Set exercise :: Set down exactly, please, each line from the one containing "for key, value" through the one containing "for t, *values", both lines included, and no other line.

───── Source records ─────

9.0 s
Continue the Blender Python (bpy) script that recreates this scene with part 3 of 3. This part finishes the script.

─────
───── Source records ─────

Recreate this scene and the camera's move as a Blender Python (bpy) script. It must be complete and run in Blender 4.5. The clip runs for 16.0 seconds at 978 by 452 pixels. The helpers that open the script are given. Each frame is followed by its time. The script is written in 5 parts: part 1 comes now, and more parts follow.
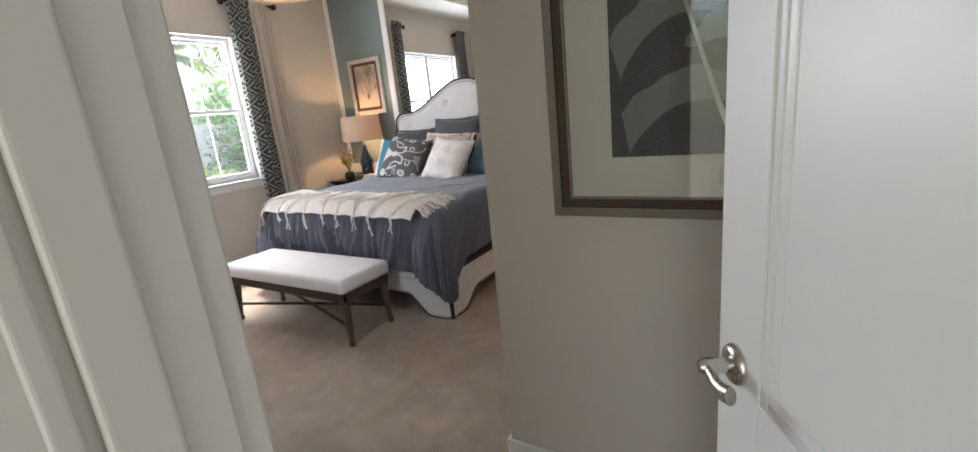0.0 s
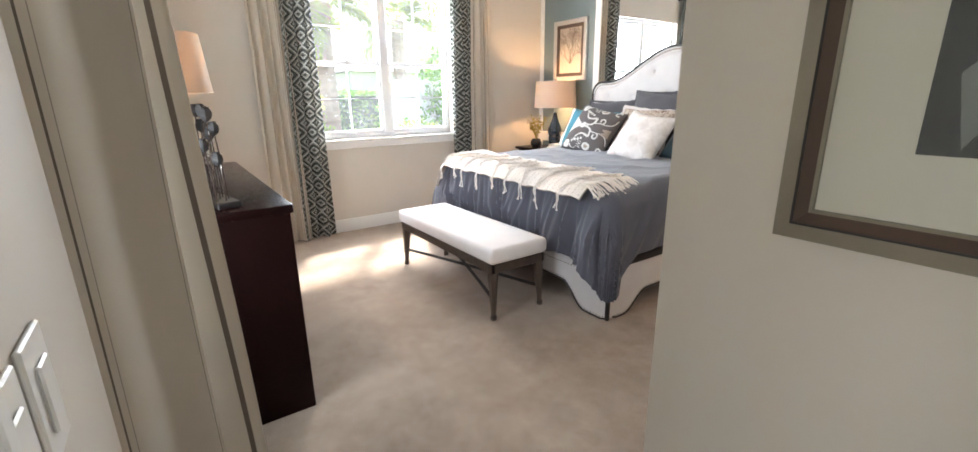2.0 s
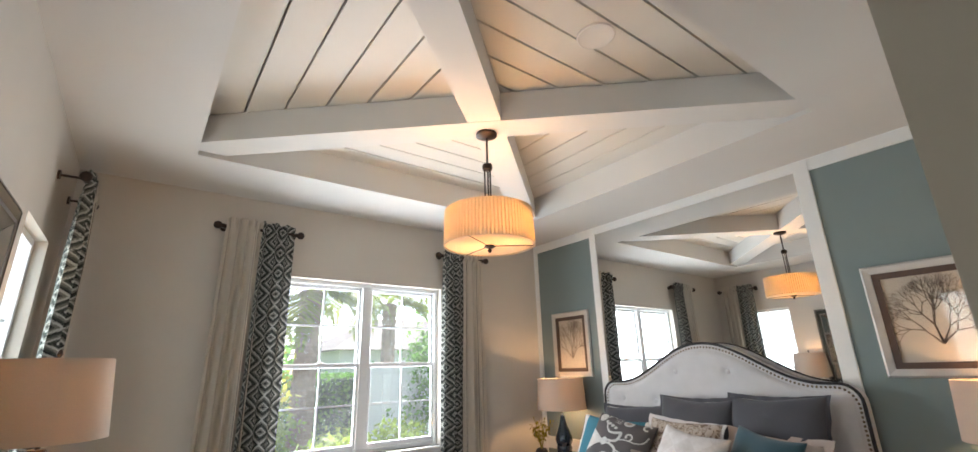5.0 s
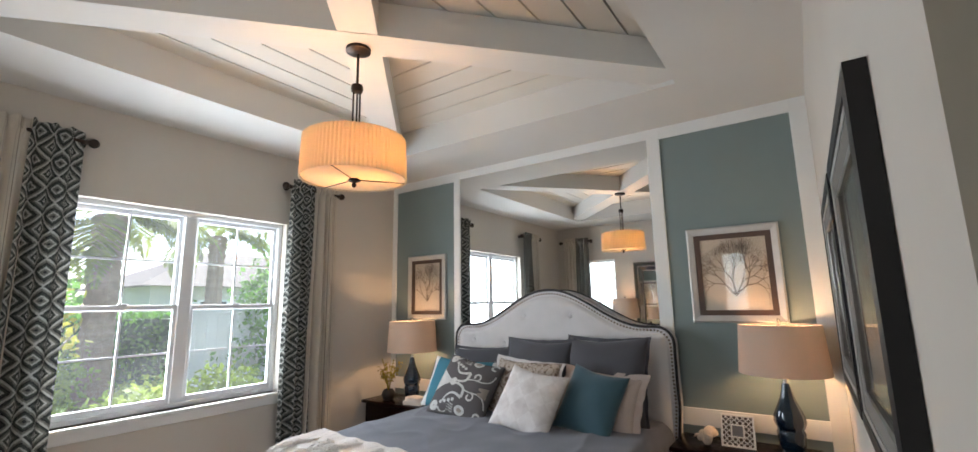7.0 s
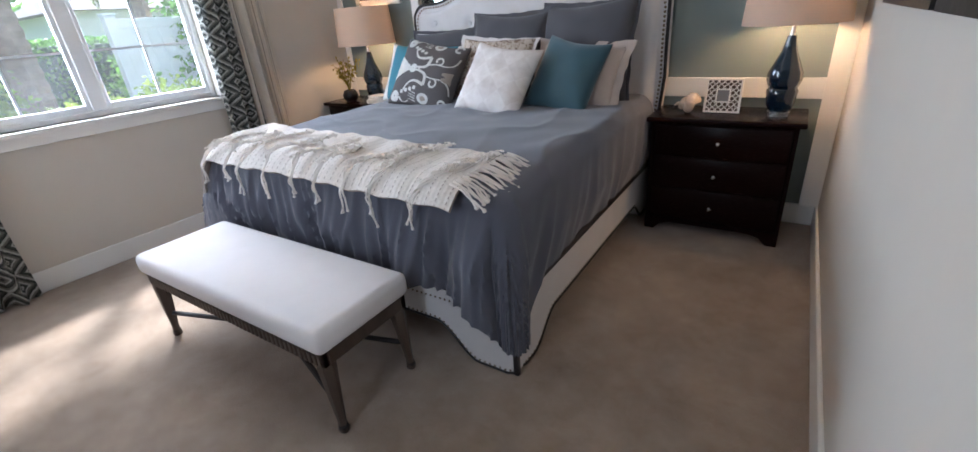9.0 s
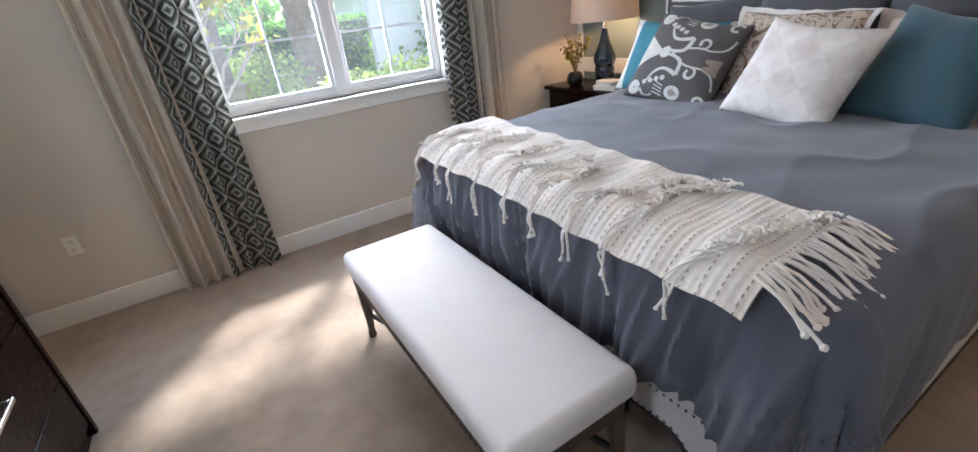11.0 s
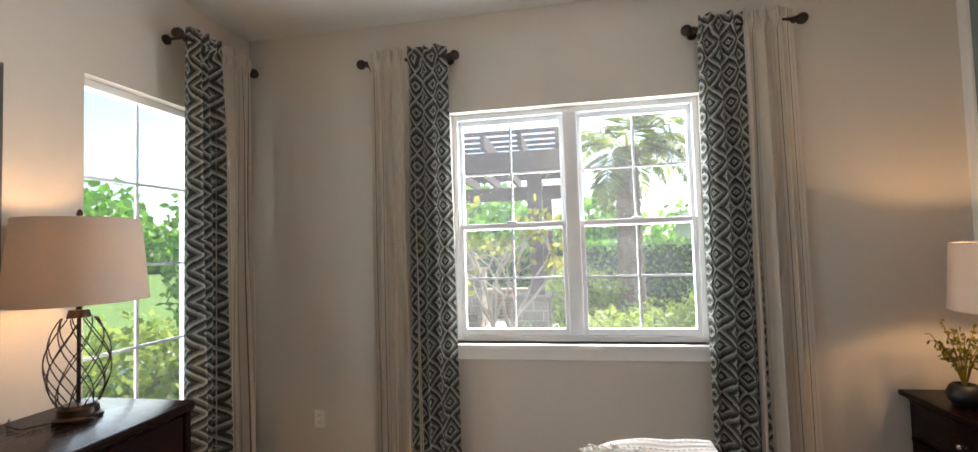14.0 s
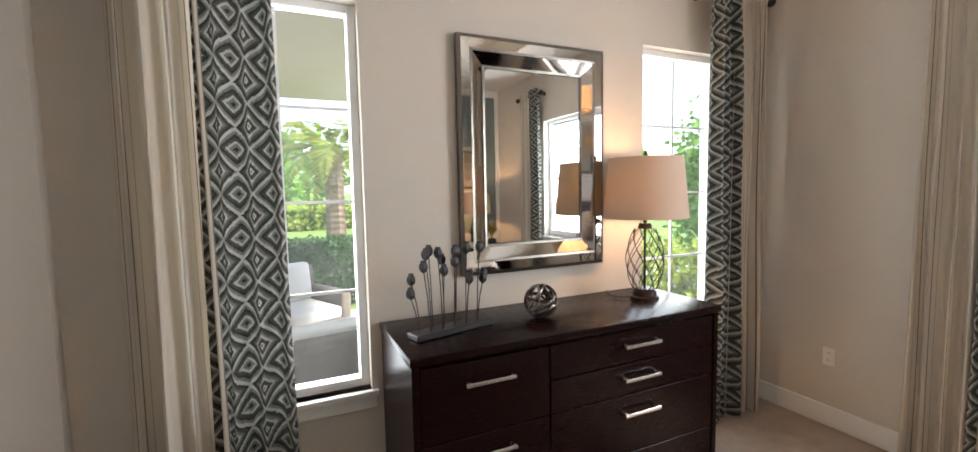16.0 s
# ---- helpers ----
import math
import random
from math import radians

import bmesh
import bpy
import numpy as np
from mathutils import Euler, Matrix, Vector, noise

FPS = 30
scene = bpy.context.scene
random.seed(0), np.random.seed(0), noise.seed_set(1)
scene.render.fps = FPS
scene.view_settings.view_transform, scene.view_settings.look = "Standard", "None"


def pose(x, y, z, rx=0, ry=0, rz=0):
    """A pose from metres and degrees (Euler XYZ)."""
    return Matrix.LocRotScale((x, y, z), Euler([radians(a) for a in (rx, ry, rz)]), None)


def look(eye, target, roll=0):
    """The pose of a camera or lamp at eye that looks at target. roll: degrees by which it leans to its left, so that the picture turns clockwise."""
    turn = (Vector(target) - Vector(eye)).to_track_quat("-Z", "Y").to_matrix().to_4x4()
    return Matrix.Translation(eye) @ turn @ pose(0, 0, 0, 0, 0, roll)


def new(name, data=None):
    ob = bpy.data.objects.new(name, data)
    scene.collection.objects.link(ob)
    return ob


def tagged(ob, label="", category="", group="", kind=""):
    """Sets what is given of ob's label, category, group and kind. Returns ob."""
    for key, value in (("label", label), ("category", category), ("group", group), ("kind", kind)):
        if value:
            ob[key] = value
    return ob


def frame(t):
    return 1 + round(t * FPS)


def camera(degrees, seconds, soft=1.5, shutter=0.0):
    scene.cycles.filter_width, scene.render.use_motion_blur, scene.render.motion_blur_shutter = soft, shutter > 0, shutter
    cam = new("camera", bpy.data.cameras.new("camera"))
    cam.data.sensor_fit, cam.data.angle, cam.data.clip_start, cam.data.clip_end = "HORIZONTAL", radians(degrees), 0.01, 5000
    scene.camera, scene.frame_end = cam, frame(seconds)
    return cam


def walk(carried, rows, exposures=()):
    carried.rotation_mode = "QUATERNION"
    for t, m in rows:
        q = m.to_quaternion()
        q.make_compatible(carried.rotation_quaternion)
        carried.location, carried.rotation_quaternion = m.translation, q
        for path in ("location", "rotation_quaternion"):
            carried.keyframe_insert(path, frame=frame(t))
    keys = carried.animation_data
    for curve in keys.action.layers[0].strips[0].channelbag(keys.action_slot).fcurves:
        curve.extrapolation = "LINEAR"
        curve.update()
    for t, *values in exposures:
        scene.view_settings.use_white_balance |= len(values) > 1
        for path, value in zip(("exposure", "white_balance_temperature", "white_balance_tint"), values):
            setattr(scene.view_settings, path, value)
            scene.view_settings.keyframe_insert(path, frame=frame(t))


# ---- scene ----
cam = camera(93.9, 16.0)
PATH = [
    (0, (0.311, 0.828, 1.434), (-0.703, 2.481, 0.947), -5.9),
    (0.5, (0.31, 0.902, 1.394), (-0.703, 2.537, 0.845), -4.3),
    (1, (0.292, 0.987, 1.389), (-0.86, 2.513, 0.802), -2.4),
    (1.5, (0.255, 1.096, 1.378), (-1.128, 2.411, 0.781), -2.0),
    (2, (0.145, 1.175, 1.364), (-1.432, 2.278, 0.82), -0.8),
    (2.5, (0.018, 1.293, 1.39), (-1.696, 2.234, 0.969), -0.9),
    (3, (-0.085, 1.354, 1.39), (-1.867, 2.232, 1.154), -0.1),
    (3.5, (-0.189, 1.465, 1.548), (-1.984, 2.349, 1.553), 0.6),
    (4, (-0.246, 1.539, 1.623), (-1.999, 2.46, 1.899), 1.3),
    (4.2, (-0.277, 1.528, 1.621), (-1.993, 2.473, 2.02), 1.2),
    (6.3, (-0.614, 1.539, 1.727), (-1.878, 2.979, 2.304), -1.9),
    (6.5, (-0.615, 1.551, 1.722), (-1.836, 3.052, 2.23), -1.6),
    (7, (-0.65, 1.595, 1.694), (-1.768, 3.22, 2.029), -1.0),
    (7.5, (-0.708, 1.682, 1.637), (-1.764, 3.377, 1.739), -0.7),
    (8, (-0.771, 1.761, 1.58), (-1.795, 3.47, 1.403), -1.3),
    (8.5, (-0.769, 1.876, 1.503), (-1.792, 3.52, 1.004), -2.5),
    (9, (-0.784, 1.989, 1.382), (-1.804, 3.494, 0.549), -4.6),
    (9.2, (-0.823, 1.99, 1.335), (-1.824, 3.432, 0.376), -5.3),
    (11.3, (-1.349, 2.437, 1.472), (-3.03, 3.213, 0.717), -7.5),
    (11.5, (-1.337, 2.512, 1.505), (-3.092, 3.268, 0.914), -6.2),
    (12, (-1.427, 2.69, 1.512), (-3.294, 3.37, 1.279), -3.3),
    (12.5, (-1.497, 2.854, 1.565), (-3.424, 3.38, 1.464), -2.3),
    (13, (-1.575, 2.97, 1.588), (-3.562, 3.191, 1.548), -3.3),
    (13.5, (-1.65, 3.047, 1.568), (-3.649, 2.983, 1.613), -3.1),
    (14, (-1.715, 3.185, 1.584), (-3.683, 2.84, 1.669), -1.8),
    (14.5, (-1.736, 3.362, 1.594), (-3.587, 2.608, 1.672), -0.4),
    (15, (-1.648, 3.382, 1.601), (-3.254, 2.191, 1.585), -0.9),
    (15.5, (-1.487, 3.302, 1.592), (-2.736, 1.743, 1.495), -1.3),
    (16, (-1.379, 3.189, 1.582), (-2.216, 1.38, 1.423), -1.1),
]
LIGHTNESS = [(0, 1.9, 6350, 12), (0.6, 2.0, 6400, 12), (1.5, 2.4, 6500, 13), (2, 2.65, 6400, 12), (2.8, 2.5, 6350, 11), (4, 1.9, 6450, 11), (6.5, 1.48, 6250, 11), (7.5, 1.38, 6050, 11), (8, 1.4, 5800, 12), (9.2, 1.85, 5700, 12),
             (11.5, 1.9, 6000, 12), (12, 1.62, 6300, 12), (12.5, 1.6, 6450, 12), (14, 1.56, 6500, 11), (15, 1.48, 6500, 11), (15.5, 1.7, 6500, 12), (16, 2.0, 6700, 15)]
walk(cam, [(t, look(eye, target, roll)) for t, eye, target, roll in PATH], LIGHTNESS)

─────
───── Source records ─────

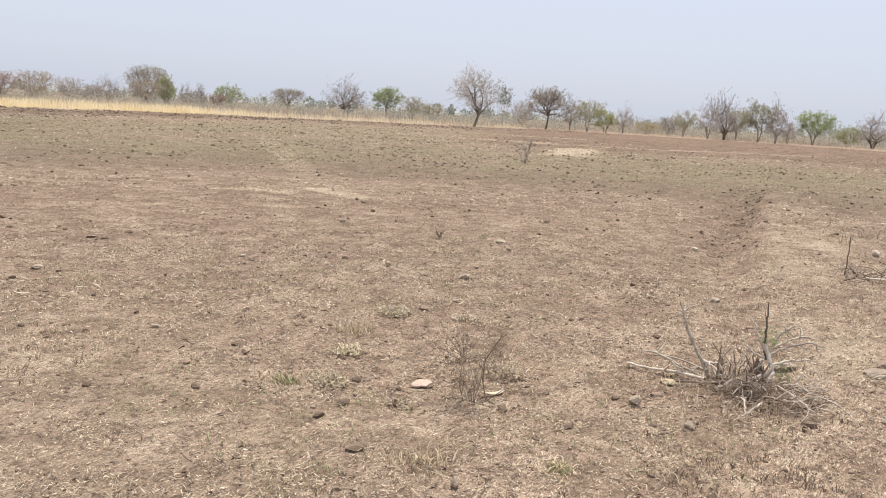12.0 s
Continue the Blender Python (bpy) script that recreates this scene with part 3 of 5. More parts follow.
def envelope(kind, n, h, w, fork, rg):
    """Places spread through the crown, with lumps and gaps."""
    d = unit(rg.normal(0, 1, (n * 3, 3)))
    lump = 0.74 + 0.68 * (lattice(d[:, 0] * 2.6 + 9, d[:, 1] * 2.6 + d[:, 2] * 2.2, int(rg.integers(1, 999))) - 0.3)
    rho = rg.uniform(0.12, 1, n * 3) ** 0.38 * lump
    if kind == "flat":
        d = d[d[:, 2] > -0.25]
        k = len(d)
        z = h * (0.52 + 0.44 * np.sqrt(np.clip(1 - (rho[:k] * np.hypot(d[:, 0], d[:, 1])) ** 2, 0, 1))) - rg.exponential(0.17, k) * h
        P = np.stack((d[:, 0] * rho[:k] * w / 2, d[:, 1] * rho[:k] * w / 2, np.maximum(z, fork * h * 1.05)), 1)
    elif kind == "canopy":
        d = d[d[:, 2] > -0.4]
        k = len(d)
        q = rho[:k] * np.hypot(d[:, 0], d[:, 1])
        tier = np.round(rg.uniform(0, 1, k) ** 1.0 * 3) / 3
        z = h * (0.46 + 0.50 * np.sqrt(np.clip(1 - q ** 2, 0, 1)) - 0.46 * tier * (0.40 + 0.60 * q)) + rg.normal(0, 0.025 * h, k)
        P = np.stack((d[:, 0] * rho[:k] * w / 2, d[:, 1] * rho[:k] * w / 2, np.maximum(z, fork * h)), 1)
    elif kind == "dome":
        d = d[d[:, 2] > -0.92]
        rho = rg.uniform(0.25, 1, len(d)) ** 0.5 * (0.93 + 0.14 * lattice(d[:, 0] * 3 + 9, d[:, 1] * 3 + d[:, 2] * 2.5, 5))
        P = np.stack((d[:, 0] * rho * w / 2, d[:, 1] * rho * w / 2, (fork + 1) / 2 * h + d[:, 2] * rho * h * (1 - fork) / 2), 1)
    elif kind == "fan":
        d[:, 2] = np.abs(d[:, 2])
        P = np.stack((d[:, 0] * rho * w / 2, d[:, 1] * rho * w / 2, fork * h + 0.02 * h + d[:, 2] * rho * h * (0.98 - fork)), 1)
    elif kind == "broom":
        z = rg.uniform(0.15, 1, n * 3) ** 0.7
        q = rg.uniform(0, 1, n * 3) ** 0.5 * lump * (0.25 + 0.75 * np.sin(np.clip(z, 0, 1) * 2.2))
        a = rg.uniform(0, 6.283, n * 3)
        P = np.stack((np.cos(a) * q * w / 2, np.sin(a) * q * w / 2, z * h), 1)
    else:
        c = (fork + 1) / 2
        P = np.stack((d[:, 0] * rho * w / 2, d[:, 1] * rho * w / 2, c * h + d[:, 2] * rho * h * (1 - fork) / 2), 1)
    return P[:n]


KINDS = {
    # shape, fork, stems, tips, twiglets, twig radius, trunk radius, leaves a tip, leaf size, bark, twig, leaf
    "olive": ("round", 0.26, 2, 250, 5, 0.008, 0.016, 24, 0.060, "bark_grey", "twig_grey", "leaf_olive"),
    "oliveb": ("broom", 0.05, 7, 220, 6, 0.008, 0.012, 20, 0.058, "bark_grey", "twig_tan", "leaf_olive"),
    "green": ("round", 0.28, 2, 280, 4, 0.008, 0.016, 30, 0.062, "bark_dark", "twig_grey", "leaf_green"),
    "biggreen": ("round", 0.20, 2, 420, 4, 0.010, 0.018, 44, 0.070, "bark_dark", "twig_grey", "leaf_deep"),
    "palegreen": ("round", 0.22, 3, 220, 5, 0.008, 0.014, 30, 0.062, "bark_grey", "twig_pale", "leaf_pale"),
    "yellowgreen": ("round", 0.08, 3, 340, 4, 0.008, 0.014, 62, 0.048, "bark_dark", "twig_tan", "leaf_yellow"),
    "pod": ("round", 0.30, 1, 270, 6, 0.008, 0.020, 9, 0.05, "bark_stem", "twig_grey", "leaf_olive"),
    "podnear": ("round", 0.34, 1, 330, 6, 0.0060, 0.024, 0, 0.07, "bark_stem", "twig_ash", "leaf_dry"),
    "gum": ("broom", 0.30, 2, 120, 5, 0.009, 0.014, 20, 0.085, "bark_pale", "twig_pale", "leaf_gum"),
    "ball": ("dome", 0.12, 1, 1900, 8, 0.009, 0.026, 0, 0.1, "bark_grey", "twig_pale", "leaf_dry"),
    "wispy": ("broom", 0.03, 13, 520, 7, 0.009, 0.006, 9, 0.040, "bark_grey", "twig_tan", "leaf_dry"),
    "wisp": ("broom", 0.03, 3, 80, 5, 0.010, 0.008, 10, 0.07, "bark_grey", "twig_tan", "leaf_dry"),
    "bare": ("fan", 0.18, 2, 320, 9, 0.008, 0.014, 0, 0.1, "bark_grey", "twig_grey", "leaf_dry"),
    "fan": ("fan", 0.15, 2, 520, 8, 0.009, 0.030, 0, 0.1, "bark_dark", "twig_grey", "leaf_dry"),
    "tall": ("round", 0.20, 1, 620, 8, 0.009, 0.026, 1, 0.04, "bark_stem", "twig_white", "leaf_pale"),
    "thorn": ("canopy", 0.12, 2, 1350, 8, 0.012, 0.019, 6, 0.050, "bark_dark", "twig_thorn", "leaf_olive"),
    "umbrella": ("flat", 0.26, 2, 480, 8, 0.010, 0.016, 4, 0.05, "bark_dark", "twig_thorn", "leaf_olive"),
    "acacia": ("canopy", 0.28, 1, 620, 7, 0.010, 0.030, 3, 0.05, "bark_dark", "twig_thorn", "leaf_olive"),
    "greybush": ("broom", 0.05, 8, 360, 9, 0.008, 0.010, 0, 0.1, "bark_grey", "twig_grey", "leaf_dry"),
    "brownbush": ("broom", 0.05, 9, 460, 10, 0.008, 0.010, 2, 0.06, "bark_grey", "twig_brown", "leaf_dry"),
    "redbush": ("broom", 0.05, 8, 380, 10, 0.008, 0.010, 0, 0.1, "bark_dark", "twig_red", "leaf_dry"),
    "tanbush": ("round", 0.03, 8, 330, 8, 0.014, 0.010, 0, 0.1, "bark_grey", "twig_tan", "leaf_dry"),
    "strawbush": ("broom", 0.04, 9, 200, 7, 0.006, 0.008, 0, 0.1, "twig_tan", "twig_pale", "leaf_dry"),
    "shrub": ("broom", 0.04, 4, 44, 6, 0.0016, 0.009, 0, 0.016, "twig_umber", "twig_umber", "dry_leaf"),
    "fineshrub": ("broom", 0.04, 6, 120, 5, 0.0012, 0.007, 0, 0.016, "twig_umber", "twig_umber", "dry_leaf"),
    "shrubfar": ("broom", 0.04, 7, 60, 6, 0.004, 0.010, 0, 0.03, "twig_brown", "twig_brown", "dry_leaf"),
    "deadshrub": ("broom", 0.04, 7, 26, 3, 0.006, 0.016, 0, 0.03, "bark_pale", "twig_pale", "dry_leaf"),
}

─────

Answer in full ::
    for key, value in (("label", label), ("category", category), ("group", group), ("kind", kind)):
        if value:
            ob[key] = value
    return ob


def frame(t):
    return 1 + round(t * FPS)


def camera(degrees, seconds, soft=1.5, shutter=0.0):
    scene.cycles.filter_width, scene.render.use_motion_blur, scene.render.motion_blur_shutter = soft, shutter > 0, shutter
    cam = new("camera", bpy.data.cameras.new("camera"))
    cam.data.sensor_fit, cam.data.angle, cam.data.clip_start, cam.data.clip_end = "HORIZONTAL", radians(degrees), 0.01, 5000
    scene.camera, scene.frame_end = cam, frame(seconds)
    return cam


def walk(carried, rows, exposures=()):
    carried.rotation_mode = "QUATERNION"
    for t, m in rows:
        q = m.to_quaternion()
        q.make_compatible(carried.rotation_quaternion)
        carried.location, carried.rotation_quaternion = m.translation, q
        for path in ("location", "rotation_quaternion"):
            carried.keyframe_insert(path, frame=frame(t))
    keys = carried.animation_data
    for curve in keys.action.layers[0].strips[0].channelbag(keys.action_slot).fcurves:
        curve.extrapolation = "LINEAR"
        curve.update()
    for t, *values in exposures:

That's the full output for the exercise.